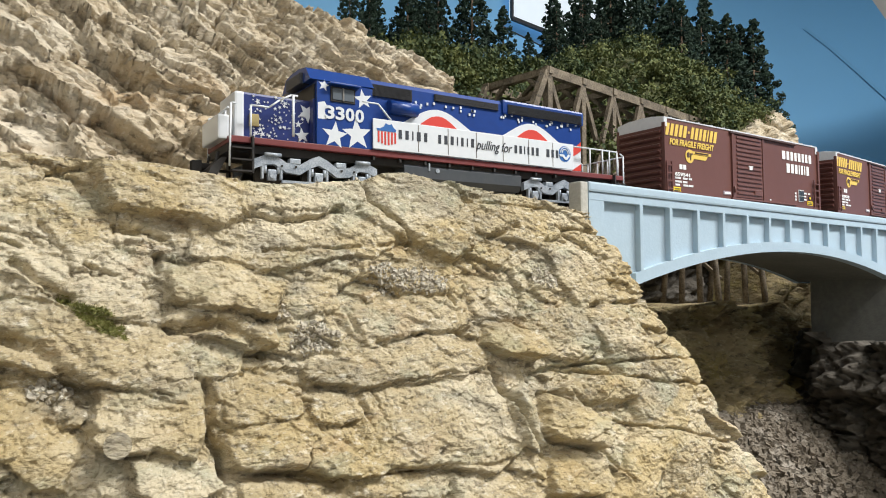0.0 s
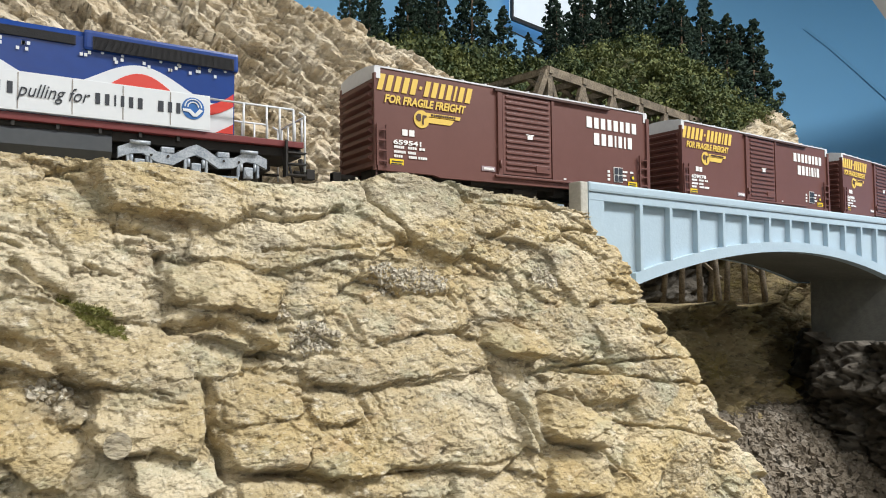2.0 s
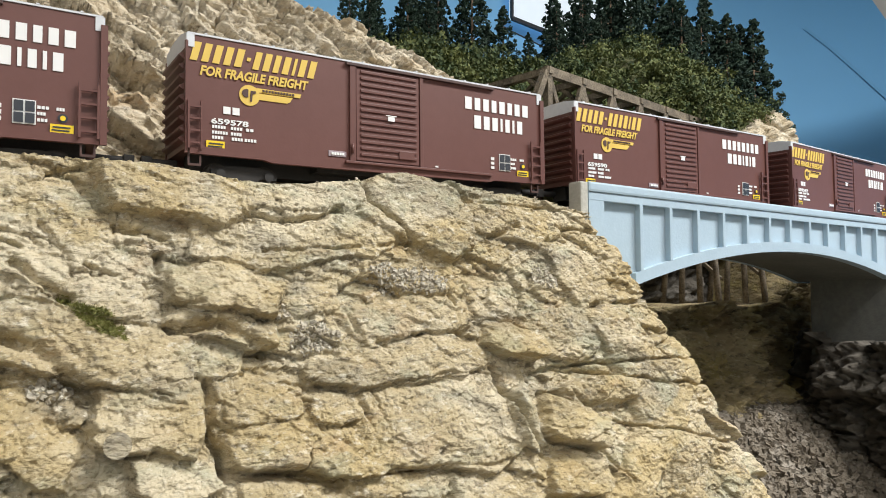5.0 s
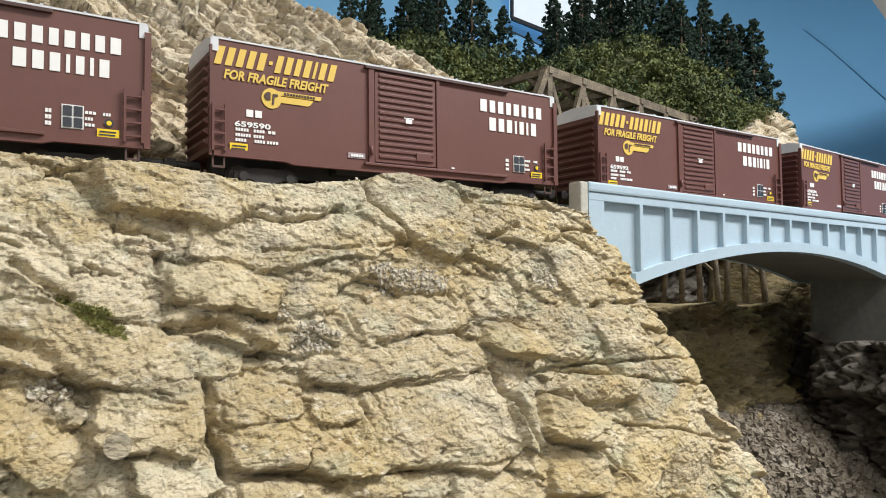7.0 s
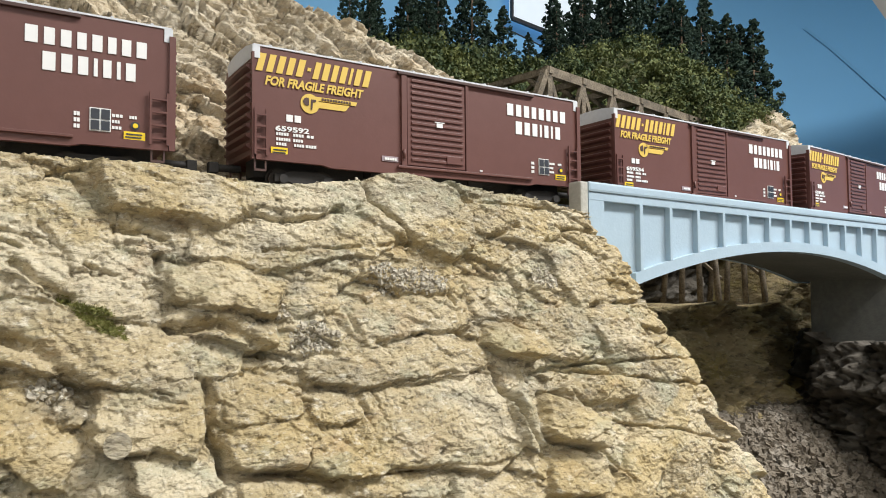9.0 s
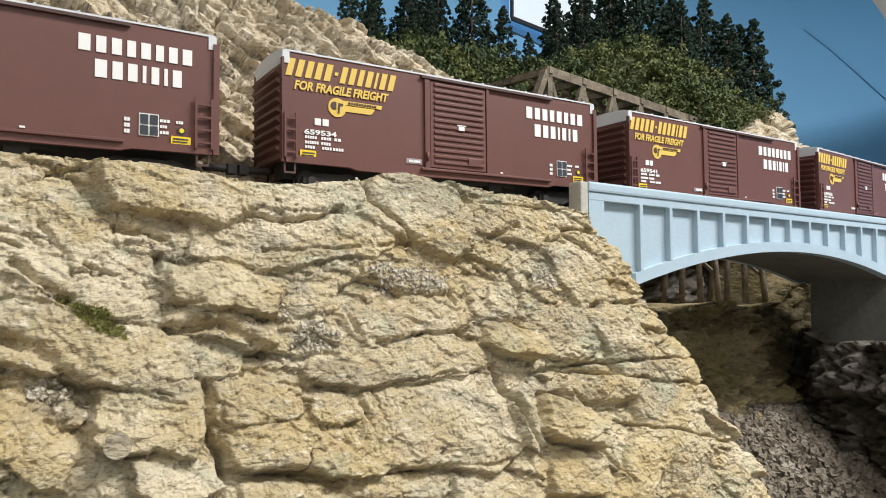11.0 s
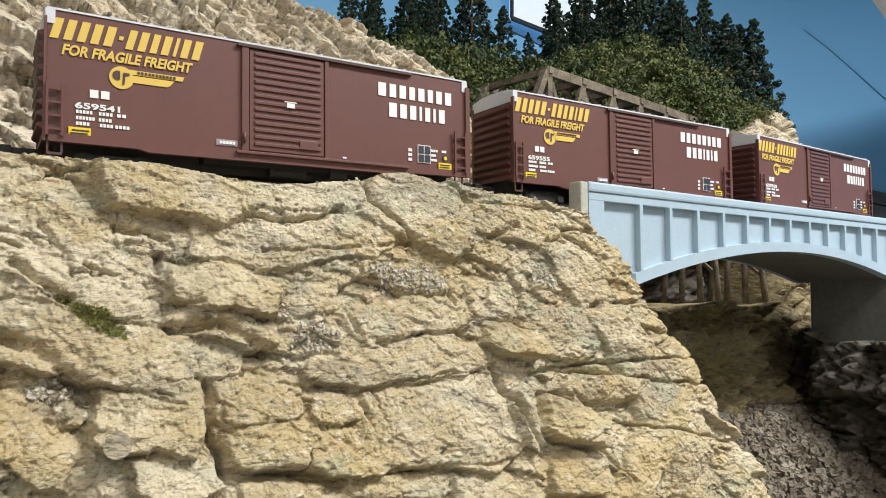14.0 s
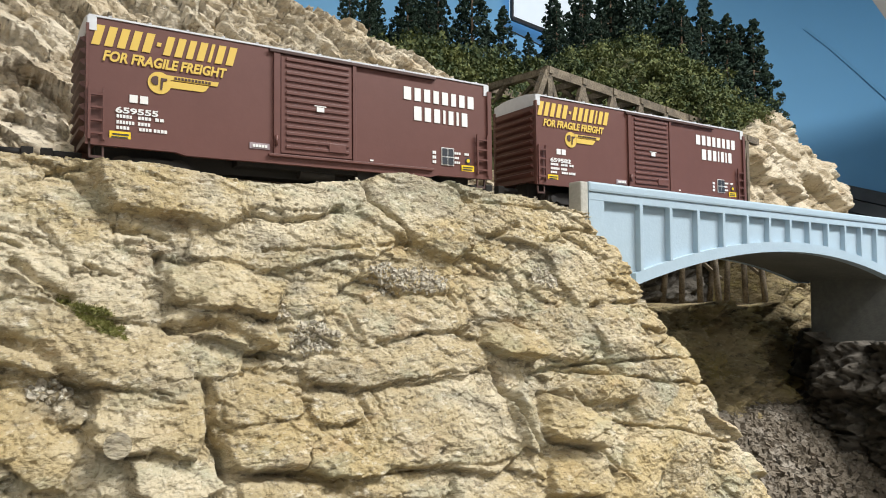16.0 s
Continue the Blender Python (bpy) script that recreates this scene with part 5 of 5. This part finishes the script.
def motions():
    times = [0.5 * i for i in range(33)]
    walk(loco, [(t, roll(LOCO_START, 0.235, t)) for t in times])
    for c, s0 in zip(cars, CAR_STARTS):
        walk(c, [(t, roll(s0, CAR_L, t)) for t in times])
    steps = [i / 15 for i in range(241)]
    for c in [loco] + cars:
        for w in [o for o in c.children_recursive if o.name.startswith("wheelset")]:
            at = tuple(w.matrix_basis.translation)
            walk(w, [(t, turned(at, at[2], t)) for t in steps])


motions()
* * *
Set down the complete material exactly, but do not include the images.

**Correct result:**
0.0 s
2.0 s
5.0 s
7.0 s
9.0 s
11.0 s
14.0 s
16.0 s
Continue the Blender Python (bpy) script that recreates this scene with part 5 of 5. This part finishes the script.
def motions():
    times = [0.5 * i for i in range(33)]
    walk(loco, [(t, roll(LOCO_START, 0.235, t)) for t in times])
    for c, s0 in zip(cars, CAR_STARTS):
        walk(c, [(t, roll(s0, CAR_L, t)) for t in times])
    steps = [i / 15 for i in range(241)]
    for c in [loco] + cars:
        for w in [o for o in c.children_recursive if o.name.startswith("wheelset")]:
            at = tuple(w.matrix_basis.translation)
            walk(w, [(t, turned(at, at[2], t)) for t in steps])


motions()